WHAT THE TASK REQUIRES: The data below holds a line containing "finishes the script." and a line containing "bmesh.ops.create_cube(bm, size=1.0, matrix=m)"; please quote exactly those two lines and every line between them, and nothing else.

DATASET ROWS:
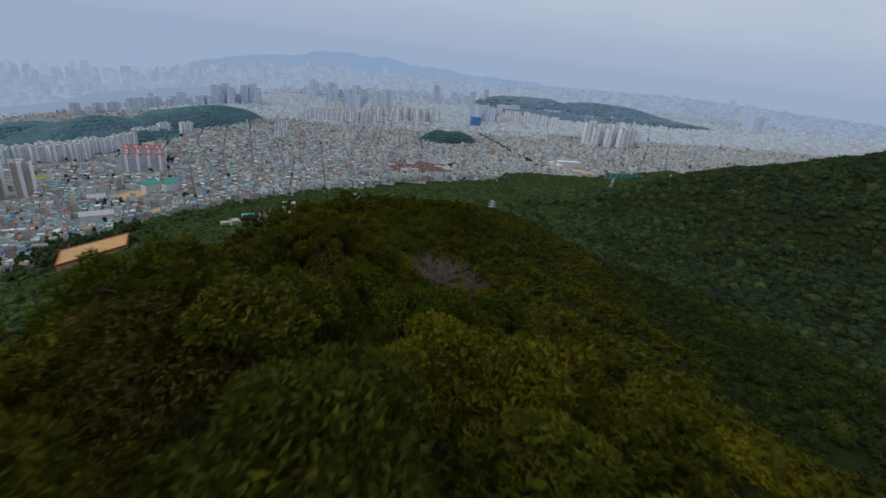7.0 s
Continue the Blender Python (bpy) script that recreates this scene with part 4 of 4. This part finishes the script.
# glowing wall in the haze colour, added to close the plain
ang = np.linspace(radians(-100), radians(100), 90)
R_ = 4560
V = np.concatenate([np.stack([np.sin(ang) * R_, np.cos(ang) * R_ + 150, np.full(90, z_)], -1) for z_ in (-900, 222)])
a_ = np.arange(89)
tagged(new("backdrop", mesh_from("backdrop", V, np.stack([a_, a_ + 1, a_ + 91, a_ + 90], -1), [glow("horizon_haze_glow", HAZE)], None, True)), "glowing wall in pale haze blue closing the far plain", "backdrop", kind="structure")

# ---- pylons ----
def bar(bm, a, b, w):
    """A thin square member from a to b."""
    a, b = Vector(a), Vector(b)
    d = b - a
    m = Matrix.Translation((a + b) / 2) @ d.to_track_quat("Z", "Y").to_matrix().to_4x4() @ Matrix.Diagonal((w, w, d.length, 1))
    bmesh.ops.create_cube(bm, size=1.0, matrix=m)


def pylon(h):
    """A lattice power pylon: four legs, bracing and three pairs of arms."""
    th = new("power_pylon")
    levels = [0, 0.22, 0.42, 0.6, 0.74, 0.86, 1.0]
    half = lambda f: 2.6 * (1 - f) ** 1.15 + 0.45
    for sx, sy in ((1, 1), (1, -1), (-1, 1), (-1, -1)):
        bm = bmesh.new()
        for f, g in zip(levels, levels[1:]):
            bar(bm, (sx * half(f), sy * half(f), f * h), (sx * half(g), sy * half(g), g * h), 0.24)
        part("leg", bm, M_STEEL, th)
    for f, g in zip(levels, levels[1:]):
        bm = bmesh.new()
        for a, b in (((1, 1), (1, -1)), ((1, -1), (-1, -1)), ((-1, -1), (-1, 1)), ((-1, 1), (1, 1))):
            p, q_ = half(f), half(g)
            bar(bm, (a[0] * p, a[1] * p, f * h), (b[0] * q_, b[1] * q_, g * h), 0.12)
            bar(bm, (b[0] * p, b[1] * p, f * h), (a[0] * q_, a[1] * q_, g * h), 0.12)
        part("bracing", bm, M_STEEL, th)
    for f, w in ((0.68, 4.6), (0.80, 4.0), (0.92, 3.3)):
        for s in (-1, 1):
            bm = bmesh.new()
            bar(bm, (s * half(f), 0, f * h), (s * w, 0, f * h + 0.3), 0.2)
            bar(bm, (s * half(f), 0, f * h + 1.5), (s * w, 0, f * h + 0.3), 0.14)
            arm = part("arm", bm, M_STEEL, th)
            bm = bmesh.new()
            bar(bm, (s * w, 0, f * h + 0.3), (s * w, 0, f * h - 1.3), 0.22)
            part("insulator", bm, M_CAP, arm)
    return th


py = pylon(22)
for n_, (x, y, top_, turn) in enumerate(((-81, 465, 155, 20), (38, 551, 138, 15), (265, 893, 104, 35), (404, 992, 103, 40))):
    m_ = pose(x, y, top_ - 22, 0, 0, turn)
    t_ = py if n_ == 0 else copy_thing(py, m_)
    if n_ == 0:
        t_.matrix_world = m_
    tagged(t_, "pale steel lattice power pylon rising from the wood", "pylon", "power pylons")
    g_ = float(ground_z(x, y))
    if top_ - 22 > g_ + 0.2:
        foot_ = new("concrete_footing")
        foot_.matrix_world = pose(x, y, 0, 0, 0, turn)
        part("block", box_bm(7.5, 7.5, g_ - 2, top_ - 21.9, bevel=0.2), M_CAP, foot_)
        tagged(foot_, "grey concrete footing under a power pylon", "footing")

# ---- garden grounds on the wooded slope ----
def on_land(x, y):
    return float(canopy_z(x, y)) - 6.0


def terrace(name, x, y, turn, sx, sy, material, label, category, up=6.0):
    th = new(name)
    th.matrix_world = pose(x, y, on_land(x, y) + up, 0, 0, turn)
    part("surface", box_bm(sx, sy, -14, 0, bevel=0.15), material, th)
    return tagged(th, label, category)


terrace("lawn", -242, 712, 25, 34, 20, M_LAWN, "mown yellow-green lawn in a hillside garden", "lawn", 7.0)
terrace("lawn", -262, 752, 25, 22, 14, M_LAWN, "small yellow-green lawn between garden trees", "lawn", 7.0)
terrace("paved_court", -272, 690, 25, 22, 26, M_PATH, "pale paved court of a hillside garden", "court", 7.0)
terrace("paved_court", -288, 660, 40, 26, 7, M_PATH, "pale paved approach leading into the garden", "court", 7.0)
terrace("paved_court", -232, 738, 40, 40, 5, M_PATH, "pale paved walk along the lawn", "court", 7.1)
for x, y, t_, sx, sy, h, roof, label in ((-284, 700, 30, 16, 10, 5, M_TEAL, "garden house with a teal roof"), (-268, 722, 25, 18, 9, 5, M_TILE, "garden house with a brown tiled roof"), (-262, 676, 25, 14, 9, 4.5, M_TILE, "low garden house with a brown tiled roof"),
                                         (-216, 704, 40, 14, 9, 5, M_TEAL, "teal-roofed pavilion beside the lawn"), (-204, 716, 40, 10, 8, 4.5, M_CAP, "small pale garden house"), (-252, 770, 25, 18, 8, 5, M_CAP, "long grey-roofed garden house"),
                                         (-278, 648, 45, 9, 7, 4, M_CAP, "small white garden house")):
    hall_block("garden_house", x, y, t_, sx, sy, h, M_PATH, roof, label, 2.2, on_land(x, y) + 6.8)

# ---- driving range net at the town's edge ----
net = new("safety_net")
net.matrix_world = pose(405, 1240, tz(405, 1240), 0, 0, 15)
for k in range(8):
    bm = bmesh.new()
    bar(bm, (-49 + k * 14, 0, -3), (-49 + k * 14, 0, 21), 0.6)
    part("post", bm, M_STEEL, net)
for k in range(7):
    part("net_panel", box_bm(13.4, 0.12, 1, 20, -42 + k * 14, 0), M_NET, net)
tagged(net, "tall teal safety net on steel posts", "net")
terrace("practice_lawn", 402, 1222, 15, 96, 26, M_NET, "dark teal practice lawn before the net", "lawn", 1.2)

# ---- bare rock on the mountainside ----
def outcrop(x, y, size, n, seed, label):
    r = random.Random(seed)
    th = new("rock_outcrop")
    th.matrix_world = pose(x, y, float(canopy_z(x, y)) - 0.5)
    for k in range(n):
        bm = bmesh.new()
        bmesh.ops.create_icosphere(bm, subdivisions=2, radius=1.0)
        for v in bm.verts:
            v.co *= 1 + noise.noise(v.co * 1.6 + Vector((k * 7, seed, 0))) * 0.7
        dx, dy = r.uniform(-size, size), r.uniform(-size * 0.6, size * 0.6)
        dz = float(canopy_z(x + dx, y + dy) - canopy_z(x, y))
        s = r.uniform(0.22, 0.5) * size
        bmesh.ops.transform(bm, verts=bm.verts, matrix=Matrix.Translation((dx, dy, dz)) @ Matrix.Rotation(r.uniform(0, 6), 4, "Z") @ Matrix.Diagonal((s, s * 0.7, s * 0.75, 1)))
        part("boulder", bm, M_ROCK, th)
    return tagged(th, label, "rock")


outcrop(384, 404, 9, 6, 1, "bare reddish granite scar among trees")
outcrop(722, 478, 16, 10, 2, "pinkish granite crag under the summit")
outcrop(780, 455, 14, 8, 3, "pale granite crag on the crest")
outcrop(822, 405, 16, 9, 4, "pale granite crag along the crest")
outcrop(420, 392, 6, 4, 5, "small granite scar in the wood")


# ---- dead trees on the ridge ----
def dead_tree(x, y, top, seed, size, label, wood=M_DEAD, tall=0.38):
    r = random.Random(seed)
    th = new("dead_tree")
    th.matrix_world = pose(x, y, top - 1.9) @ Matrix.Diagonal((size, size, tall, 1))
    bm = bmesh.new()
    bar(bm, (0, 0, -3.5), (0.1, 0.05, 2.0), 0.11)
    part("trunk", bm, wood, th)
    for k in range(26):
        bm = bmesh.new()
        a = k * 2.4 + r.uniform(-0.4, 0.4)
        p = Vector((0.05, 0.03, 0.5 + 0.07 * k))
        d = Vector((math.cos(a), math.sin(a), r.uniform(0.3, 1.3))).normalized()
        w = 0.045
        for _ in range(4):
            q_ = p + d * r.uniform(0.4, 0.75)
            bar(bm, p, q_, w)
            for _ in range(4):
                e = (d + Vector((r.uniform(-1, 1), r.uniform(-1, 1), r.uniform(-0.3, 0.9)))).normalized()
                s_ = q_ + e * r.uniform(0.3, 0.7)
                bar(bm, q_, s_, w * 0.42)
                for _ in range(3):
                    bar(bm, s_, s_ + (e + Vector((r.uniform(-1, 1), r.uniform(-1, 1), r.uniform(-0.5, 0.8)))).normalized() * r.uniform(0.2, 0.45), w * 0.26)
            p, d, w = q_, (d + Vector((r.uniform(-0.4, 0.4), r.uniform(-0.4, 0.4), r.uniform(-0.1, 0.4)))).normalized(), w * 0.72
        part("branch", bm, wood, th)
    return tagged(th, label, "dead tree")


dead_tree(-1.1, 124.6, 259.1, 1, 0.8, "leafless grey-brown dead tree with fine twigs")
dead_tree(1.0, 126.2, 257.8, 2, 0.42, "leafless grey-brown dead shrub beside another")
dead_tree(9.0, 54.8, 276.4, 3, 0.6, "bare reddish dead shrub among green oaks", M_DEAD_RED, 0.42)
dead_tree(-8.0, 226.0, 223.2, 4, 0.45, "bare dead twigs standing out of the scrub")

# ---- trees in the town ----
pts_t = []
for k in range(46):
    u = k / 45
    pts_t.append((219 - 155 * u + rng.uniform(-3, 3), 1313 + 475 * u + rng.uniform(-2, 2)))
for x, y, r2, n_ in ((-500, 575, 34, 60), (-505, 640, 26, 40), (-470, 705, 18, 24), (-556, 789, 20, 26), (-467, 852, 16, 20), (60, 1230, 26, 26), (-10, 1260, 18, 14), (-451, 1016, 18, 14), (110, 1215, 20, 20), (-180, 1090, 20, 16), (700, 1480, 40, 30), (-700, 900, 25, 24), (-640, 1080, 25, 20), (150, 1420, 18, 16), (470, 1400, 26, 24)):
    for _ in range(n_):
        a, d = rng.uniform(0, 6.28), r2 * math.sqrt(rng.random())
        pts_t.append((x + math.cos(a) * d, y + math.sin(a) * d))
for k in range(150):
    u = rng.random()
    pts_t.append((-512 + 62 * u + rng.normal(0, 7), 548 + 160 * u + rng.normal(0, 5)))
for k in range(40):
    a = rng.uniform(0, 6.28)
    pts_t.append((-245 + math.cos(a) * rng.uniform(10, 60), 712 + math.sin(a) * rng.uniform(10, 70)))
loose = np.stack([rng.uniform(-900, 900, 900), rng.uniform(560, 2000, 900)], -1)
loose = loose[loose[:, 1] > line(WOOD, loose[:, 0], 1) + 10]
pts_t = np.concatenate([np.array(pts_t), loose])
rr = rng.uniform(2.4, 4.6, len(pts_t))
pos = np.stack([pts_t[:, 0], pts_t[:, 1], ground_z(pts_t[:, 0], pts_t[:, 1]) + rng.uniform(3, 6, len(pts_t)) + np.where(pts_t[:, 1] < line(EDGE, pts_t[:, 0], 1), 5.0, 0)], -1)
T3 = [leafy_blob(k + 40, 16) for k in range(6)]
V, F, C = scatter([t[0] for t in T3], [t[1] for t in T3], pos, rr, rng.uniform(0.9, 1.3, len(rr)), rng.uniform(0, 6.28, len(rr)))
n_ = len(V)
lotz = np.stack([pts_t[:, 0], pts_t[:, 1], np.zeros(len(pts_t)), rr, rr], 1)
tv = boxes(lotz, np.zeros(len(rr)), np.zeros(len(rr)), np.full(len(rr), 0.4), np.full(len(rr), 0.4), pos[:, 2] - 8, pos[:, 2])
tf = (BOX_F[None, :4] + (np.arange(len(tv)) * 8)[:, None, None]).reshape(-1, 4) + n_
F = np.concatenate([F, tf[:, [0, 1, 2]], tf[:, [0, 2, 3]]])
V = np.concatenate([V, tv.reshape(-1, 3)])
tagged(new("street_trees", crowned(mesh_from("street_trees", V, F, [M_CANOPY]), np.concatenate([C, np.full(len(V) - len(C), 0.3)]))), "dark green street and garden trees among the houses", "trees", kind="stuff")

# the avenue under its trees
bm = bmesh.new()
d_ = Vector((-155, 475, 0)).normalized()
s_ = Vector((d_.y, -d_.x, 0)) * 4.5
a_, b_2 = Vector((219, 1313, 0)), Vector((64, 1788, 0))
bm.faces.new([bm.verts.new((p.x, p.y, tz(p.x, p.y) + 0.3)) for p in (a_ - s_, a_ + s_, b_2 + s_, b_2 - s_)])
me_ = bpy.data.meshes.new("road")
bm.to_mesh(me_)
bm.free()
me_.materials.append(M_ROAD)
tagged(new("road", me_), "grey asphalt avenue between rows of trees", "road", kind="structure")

==

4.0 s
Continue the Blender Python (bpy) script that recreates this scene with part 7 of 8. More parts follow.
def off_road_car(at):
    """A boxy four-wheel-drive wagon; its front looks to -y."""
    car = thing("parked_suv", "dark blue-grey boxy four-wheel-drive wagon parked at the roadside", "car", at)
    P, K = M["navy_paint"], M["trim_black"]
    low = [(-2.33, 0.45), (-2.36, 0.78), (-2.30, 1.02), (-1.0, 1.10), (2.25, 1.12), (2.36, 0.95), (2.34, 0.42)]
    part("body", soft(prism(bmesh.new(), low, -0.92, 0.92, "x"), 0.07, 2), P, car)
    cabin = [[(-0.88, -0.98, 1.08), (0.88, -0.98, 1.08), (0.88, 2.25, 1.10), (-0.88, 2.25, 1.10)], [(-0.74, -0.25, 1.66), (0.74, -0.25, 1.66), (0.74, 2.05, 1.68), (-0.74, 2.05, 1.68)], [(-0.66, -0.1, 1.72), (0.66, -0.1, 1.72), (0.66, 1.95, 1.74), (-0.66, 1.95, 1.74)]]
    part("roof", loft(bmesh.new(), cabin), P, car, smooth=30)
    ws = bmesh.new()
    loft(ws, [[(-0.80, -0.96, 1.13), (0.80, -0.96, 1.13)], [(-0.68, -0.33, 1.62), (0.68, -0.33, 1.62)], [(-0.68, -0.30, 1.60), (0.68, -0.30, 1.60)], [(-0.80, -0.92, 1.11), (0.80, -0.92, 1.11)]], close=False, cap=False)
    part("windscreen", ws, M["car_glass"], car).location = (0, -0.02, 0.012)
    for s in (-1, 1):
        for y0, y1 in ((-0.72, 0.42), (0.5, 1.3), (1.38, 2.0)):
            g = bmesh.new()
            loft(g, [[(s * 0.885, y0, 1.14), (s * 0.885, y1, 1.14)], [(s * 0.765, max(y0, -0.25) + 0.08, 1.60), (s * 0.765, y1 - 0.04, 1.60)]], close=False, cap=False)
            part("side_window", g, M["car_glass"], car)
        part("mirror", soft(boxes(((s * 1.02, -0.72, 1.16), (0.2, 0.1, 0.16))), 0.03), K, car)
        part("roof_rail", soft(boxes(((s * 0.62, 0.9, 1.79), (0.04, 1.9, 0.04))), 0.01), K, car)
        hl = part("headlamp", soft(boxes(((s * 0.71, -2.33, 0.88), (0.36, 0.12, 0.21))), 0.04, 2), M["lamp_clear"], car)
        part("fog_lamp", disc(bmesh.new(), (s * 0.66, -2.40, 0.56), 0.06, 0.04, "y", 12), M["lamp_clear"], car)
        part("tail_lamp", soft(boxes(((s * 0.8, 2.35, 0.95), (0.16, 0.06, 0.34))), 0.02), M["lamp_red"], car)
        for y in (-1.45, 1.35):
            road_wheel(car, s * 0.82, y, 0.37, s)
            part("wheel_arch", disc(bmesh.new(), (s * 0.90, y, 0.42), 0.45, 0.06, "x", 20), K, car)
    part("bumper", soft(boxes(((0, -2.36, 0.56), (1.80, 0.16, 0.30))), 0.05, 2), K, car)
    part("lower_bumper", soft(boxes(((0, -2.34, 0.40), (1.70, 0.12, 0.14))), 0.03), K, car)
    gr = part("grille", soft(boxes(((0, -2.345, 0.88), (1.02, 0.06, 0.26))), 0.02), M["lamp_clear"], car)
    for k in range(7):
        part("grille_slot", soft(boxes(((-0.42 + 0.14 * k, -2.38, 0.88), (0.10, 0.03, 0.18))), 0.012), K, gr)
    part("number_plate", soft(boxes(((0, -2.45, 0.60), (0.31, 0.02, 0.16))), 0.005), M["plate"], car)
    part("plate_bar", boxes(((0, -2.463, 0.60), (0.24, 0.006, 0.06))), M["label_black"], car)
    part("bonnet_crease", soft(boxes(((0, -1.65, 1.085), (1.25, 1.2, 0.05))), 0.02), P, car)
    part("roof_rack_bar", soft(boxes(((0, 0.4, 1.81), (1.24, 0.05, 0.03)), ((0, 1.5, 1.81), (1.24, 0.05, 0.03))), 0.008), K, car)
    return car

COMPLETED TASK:
Continue the Blender Python (bpy) script that recreates this scene with part 4 of 4. This part finishes the script.
# glowing wall in the haze colour, added to close the plain
ang = np.linspace(radians(-100), radians(100), 90)
R_ = 4560
V = np.concatenate([np.stack([np.sin(ang) * R_, np.cos(ang) * R_ + 150, np.full(90, z_)], -1) for z_ in (-900, 222)])
a_ = np.arange(89)
tagged(new("backdrop", mesh_from("backdrop", V, np.stack([a_, a_ + 1, a_ + 91, a_ + 90], -1), [glow("horizon_haze_glow", HAZE)], None, True)), "glowing wall in pale haze blue closing the far plain", "backdrop", kind="structure")

# ---- pylons ----
def bar(bm, a, b, w):
    """A thin square member from a to b."""
    a, b = Vector(a), Vector(b)
    d = b - a
    m = Matrix.Translation((a + b) / 2) @ d.to_track_quat("Z", "Y").to_matrix().to_4x4() @ Matrix.Diagonal((w, w, d.length, 1))
    bmesh.ops.create_cube(bm, size=1.0, matrix=m)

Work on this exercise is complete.